### TO BE DONE
Every entry that follows should be repeated exactly; drop the images.
>> BEGIN
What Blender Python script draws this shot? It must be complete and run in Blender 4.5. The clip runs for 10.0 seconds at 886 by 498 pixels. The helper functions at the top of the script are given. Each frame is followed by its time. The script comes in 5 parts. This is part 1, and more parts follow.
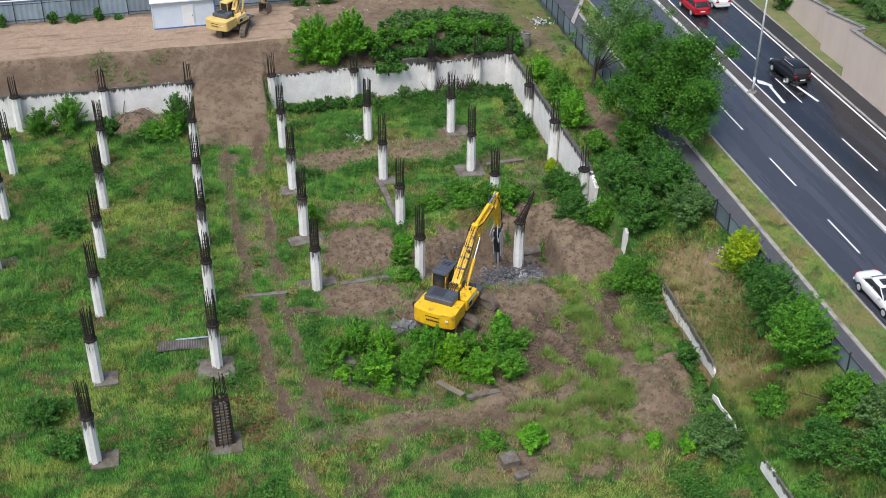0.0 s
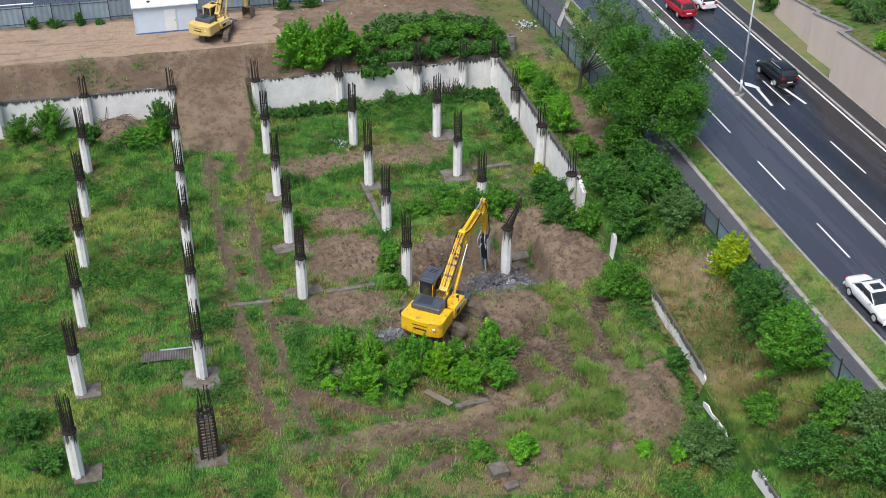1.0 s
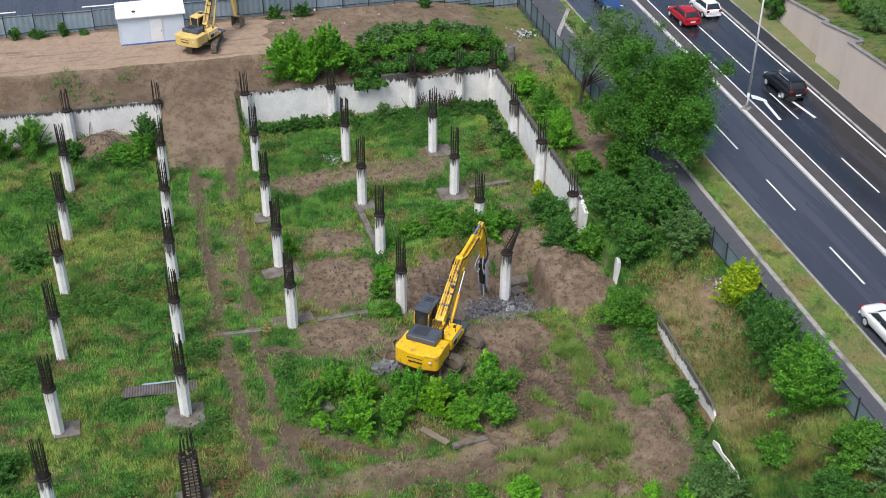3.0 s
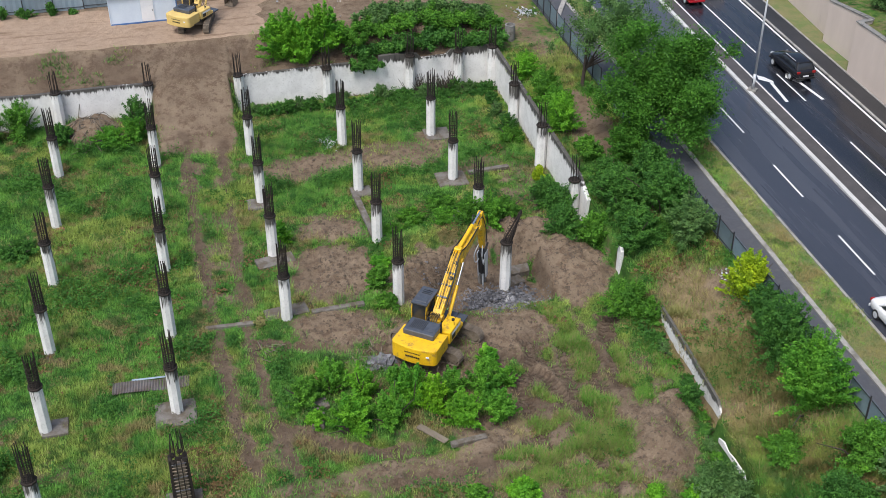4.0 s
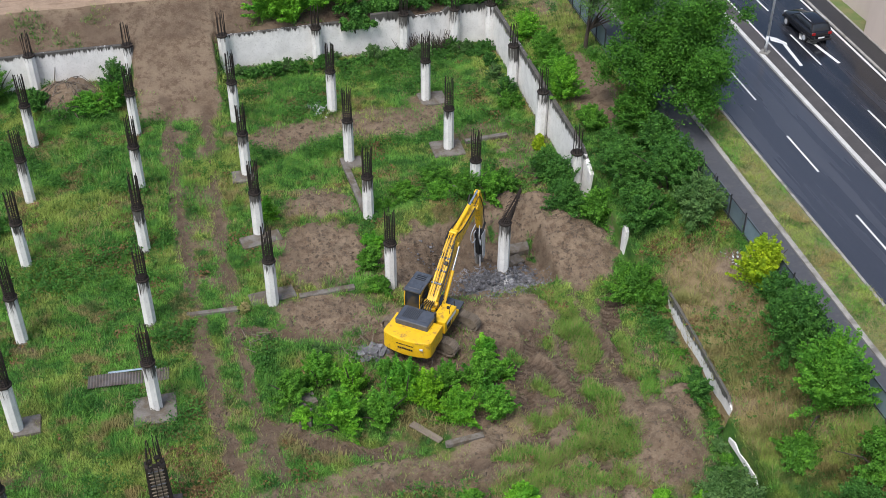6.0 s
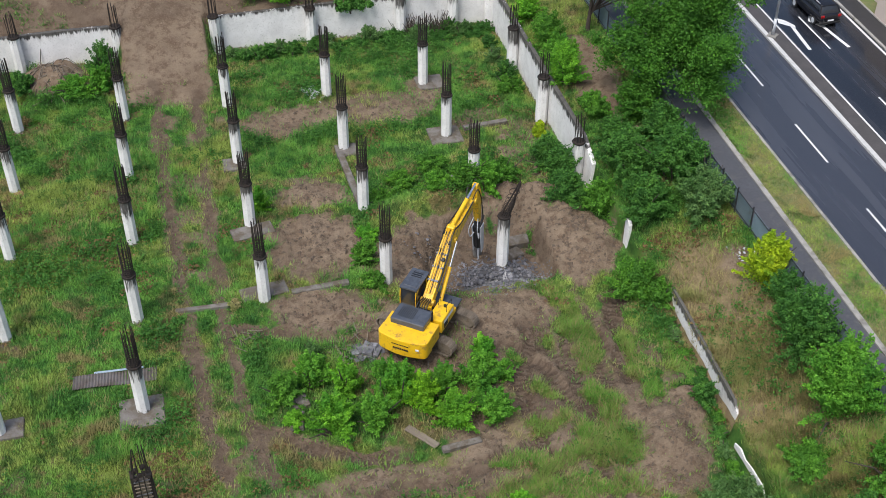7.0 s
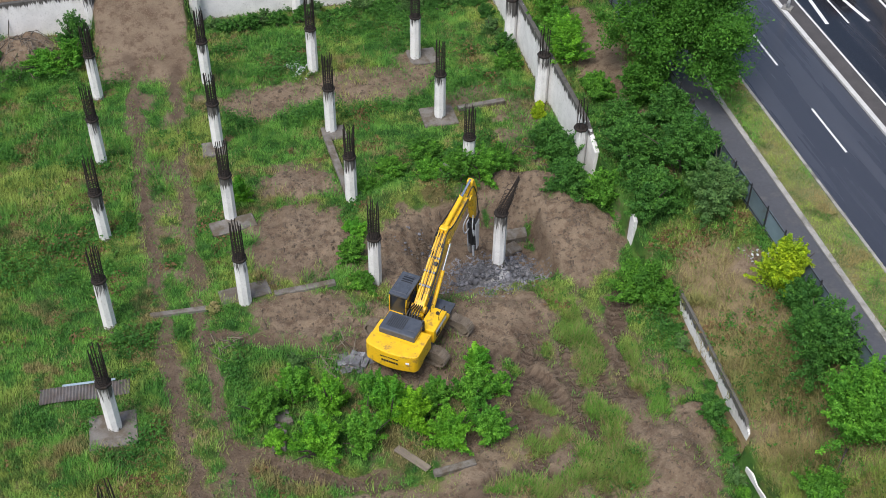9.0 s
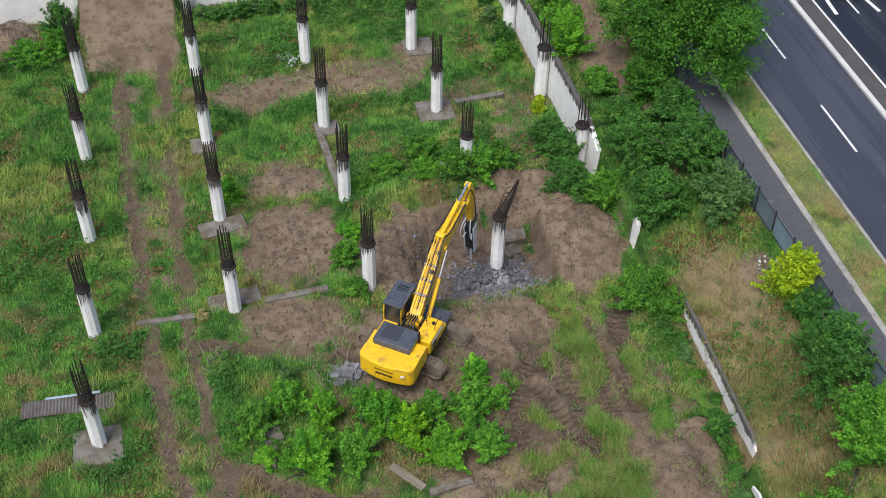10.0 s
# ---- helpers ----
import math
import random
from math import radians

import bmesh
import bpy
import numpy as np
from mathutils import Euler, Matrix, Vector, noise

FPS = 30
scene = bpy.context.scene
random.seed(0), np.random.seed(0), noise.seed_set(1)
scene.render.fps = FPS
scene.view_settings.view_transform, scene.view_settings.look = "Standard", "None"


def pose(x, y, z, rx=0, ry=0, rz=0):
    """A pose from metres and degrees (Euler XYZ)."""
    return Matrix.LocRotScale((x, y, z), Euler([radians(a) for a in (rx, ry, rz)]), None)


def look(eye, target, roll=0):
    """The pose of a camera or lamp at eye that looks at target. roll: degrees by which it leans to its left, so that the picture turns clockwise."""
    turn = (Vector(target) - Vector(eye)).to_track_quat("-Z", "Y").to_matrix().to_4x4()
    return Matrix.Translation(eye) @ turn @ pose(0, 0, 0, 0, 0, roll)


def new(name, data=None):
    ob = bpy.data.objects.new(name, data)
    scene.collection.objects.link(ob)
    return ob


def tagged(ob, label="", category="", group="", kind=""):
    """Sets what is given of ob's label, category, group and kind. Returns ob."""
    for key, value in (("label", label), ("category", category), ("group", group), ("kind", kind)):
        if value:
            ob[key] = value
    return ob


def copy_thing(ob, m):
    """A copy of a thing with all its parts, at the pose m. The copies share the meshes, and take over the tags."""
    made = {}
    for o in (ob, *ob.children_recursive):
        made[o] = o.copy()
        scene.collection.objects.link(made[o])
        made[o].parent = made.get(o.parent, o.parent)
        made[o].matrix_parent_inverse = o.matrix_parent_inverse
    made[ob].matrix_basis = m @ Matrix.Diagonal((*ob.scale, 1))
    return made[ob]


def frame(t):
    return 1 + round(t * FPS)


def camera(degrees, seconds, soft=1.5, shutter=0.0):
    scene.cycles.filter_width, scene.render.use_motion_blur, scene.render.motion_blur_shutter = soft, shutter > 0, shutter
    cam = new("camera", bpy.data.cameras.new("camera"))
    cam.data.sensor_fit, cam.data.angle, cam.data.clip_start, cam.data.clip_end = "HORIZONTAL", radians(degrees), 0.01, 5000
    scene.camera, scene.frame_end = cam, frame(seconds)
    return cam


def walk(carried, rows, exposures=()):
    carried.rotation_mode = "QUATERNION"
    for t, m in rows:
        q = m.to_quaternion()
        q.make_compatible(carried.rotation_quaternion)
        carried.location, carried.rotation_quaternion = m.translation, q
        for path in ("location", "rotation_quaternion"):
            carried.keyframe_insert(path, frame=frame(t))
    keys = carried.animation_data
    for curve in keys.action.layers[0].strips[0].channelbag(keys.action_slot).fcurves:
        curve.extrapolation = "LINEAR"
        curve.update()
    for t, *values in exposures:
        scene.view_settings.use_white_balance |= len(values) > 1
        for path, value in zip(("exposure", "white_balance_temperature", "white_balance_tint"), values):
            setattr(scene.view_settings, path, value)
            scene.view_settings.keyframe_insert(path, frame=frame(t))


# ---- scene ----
cam = camera(41.4, 10.0, 0.82)
# seconds, eye, a point 1.2 m down the view, lean
PATH = [
    (0, (-1.212, -0.359, 45.364), (-0.758, 1.619, 44.083), 0.4),
    (0.5, (-1.127, -0.012, 45.367), (-0.658, 1.962, 44.086), 0.4),
    (1, (-1.027, 0.571, 45.322), (-0.546, 2.543, 44.041), 0.4),
    (1.5, (-0.852, 1.334, 45.277), (-0.367, 3.306, 43.997), 0.4),
    (2, (-0.589, 2.334, 45.300), (-0.103, 4.304, 44.020), 0.3),
    (2.5, (-0.336, 3.362, 45.253), (0.151, 5.333, 43.973), 0.4),
    (4, (0.664, 6.878, 45.131), (1.142, 8.809, 43.789), 0.3),
    (4.5, (0.977, 8.023, 45.119), (1.452, 9.937, 43.751), 0.3),
    (5, (1.322, 9.307, 45.110), (1.795, 11.201, 43.714), 0.4),
    (5.5, (1.661, 10.470, 45.133), (2.130, 12.344, 43.710), 0.4),
    (7, (2.771, 14.419, 45.054), (3.229, 16.231, 43.548), 0.6),
    (7.5, (3.115, 15.678, 45.023), (3.571, 17.471, 43.493), 0.7),
    (8, (3.511, 17.092, 45.029), (3.962, 18.862, 43.471), 0.7),
    (8.5, (3.925, 18.426, 45.060), (4.373, 20.173, 43.476), 0.7),
    (9, (4.326, 19.907, 45.072), (4.771, 21.631, 43.463), 0.9),
    (9.5, (4.651, 21.311, 45.109), (5.096, 23.012, 43.476), 1),
    (10, (5.086, 22.822, 45.126), (5.526, 24.499, 43.466), 1.1),
]
walk(cam, [(t, look(eye, target, lean)) for t, eye, target, lean in PATH])

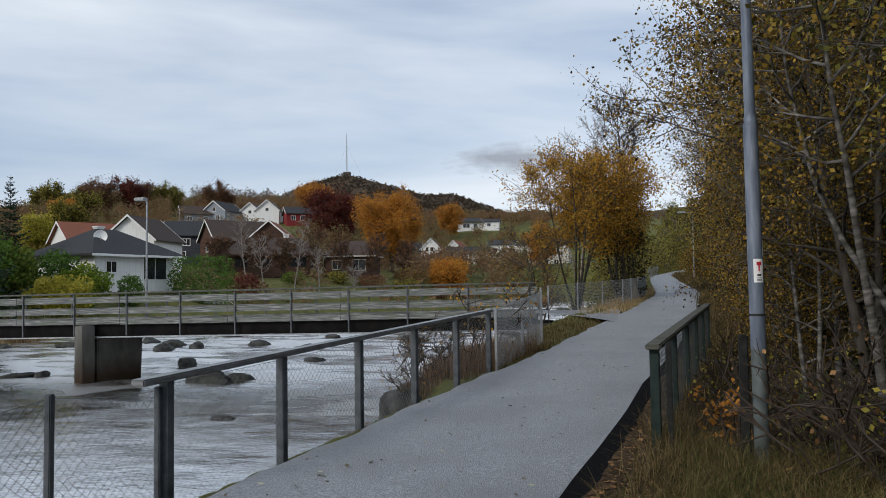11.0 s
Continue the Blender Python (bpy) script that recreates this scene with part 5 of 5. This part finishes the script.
strip("trim_edge", np.arange(8.3, 34, 0.2), WIDTH - 0.09, WIDTH, 0.041, 0.02, TAR, "black tarred edge of the asphalt path", 0.03)


def branch():
    v, q = [], []
    n = 14
    for k in range(n + 1):
        f = k / n
        x = 2.6 - 3.0 * f
        ya, yb = 26.2 + 3.3 * min(1, f * 1.25) ** 0.6, 33.6 - 1.6 * f ** 0.7
        for y in (ya, (ya + yb) / 2, yb):
            zz = float(path_z(2.2, y)) + 0.02
            v.append((x, y, zz * (1 - f) + 0.70 * f + 0.012))
    for k in range(n):
        for i in range(2):
            q.append((3 * k + i, 3 * k + i + 1, 3 * k + i + 4, 3 * k + i + 3))
    ob = fast_mesh("pavement", v, [t[::-1] for t in q], ASPHALT)
    tagged(ob, "asphalt branch turning onto the footbridge", "path", kind="structure")


branch()


# ---- stones ----
def stone(name, x, y, z, sx, sy, sz, material, label, seed, rz=0.0, category="rock"):
    bm = bmesh.new()
    bmesh.ops.create_icosphere(bm, subdivisions=3, radius=1)
    for v in bm.verts:
        n = noise.noise(v.co * 1.1 + Vector((seed * 3.1, 0, 0))) * 0.42 + noise.noise(v.co * 2.7 + Vector((0, seed * 1.7, 0))) * 0.16
        v.co *= 1 + n
        v.co = Vector((v.co.x * sx, v.co.y * sy, v.co.z * sz))
    for f in bm.faces:
        f.smooth = True
    ob = part(name, bm, material, None)
    ob.location, ob.rotation_euler = (x, y, z), (0, 0, rz)
    tagged(ob, label, category)
    return ob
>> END
### REPLY TO THE TASK
What Blender Python script draws this shot? It must be complete and run in Blender 4.5. The clip runs for 10.0 seconds at 886 by 498 pixels. The helper functions at the top of the script are given. Each frame is followed by its time. The script comes in 5 parts. This is part 1, and more parts follow.
0.0 s
1.0 s
3.0 s
4.0 s
6.0 s
7.0 s
9.0 s
10.0 s
# ---- helpers ----
import math
import random
from math import radians

import bmesh
import bpy
import numpy as np
from mathutils import Euler, Matrix, Vector, noise

FPS = 30
scene = bpy.context.scene
random.seed(0), np.random.seed(0), noise.seed_set(1)
scene.render.fps = FPS
scene.view_settings.view_transform, scene.view_settings.look = "Standard", "None"


def pose(x, y, z, rx=0, ry=0, rz=0):
    """A pose from metres and degrees (Euler XYZ)."""
    return Matrix.LocRotScale((x, y, z), Euler([radians(a) for a in (rx, ry, rz)]), None)


def look(eye, target, roll=0):
    """The pose of a camera or lamp at eye that looks at target. roll: degrees by which it leans to its left, so that the picture turns clockwise."""
    turn = (Vector(target) - Vector(eye)).to_track_quat("-Z", "Y").to_matrix().to_4x4()
    return Matrix.Translation(eye) @ turn @ pose(0, 0, 0, 0, 0, roll)


def new(name, data=None):
    ob = bpy.data.objects.new(name, data)
    scene.collection.objects.link(ob)
    return ob


def tagged(ob, label="", category="", group="", kind=""):
    """Sets what is given of ob's label, category, group and kind. Returns ob."""
    for key, value in (("label", label), ("category", category), ("group", group), ("kind", kind)):
        if value:
            ob[key] = value
    return ob


def copy_thing(ob, m):
    """A copy of a thing with all its parts, at the pose m. The copies share the meshes, and take over the tags."""
    made = {}
    for o in (ob, *ob.children_recursive):
        made[o] = o.copy()
        scene.collection.objects.link(made[o])
        made[o].parent = made.get(o.parent, o.parent)
        made[o].matrix_parent_inverse = o.matrix_parent_inverse
    made[ob].matrix_basis = m @ Matrix.Diagonal((*ob.scale, 1))
    return made[ob]


def frame(t):
    return 1 + round(t * FPS)


def camera(degrees, seconds, soft=1.5, shutter=0.0):
    scene.cycles.filter_width, scene.render.use_motion_blur, scene.render.motion_blur_shutter = soft, shutter > 0, shutter
    cam = new("camera", bpy.data.cameras.new("camera"))
    cam.data.sensor_fit, cam.data.angle, cam.data.clip_start, cam.data.clip_end = "HORIZONTAL", radians(degrees), 0.01, 5000
    scene.camera, scene.frame_end = cam, frame(seconds)
    return cam


def walk(carried, rows, exposures=()):
    carried.rotation_mode = "QUATERNION"
    for t, m in rows:
        q = m.to_quaternion()
        q.make_compatible(carried.rotation_quaternion)
        carried.location, carried.rotation_quaternion = m.translation, q
        for path in ("location", "rotation_quaternion"):
            carried.keyframe_insert(path, frame=frame(t))
    keys = carried.animation_data
    for curve in keys.action.layers[0].strips[0].channelbag(keys.action_slot).fcurves:
        curve.extrapolation = "LINEAR"
        curve.update()
    for t, *values in exposures:
        scene.view_settings.use_white_balance |= len(values) > 1
        for path, value in zip(("exposure", "white_balance_temperature", "white_balance_tint"), values):
            setattr(scene.view_settings, path, value)
            scene.view_settings.keyframe_insert(path, frame=frame(t))


# ---- scene ----
cam = camera(41.4, 10.0, 0.82)
# seconds, eye, a point 1.2 m down the view, lean
PATH = [
    (0, (-1.212, -0.359, 45.364), (-0.758, 1.619, 44.083), 0.4),
    (0.5, (-1.127, -0.012, 45.367), (-0.658, 1.962, 44.086), 0.4),
    (1, (-1.027, 0.571, 45.322), (-0.546, 2.543, 44.041), 0.4),
    (1.5, (-0.852, 1.334, 45.277), (-0.367, 3.306, 43.997), 0.4),
    (2, (-0.589, 2.334, 45.300), (-0.103, 4.304, 44.020), 0.3),
    (2.5, (-0.336, 3.362, 45.253), (0.151, 5.333, 43.973), 0.4),
    (4, (0.664, 6.878, 45.131), (1.142, 8.809, 43.789), 0.3),
    (4.5, (0.977, 8.023, 45.119), (1.452, 9.937, 43.751), 0.3),
    (5, (1.322, 9.307, 45.110), (1.795, 11.201, 43.714), 0.4),
    (5.5, (1.661, 10.470, 45.133), (2.130, 12.344, 43.710), 0.4),
    (7, (2.771, 14.419, 45.054), (3.229, 16.231, 43.548), 0.6),
    (7.5, (3.115, 15.678, 45.023), (3.571, 17.471, 43.493), 0.7),
    (8, (3.511, 17.092, 45.029), (3.962, 18.862, 43.471), 0.7),
    (8.5, (3.925, 18.426, 45.060), (4.373, 20.173, 43.476), 0.7),
    (9, (4.326, 19.907, 45.072), (4.771, 21.631, 43.463), 0.9),
    (9.5, (4.651, 21.311, 45.109), (5.096, 23.012, 43.476), 1),
    (10, (5.086, 22.822, 45.126), (5.526, 24.499, 43.466), 1.1),
]
walk(cam, [(t, look(eye, target, lean)) for t, eye, target, lean in PATH])

11.0 s
Continue the Blender Python (bpy) script that recreates this scene with part 5 of 5. This part finishes the script.
strip("trim_edge", np.arange(8.3, 34, 0.2), WIDTH - 0.09, WIDTH, 0.041, 0.02, TAR, "black tarred edge of the asphalt path", 0.03)


def branch():
    v, q = [], []
    n = 14
    for k in range(n + 1):
        f = k / n
        x = 2.6 - 3.0 * f
        ya, yb = 26.2 + 3.3 * min(1, f * 1.25) ** 0.6, 33.6 - 1.6 * f ** 0.7
        for y in (ya, (ya + yb) / 2, yb):
            zz = float(path_z(2.2, y)) + 0.02
            v.append((x, y, zz * (1 - f) + 0.70 * f + 0.012))
    for k in range(n):
        for i in range(2):
            q.append((3 * k + i, 3 * k + i + 1, 3 * k + i + 4, 3 * k + i + 3))
    ob = fast_mesh("pavement", v, [t[::-1] for t in q], ASPHALT)
    tagged(ob, "asphalt branch turning onto the footbridge", "path", kind="structure")


branch()


# ---- stones ----
def stone(name, x, y, z, sx, sy, sz, material, label, seed, rz=0.0, category="rock"):
    bm = bmesh.new()
    bmesh.ops.create_icosphere(bm, subdivisions=3, radius=1)
    for v in bm.verts:
        n = noise.noise(v.co * 1.1 + Vector((seed * 3.1, 0, 0))) * 0.42 + noise.noise(v.co * 2.7 + Vector((0, seed * 1.7, 0))) * 0.16
        v.co *= 1 + n
        v.co = Vector((v.co.x * sx, v.co.y * sy, v.co.z * sz))
    for f in bm.faces:
        f.smooth = True
    ob = part(name, bm, material, None)
    ob.location, ob.rotation_euler = (x, y, z), (0, 0, rz)
    tagged(ob, label, category)
    return ob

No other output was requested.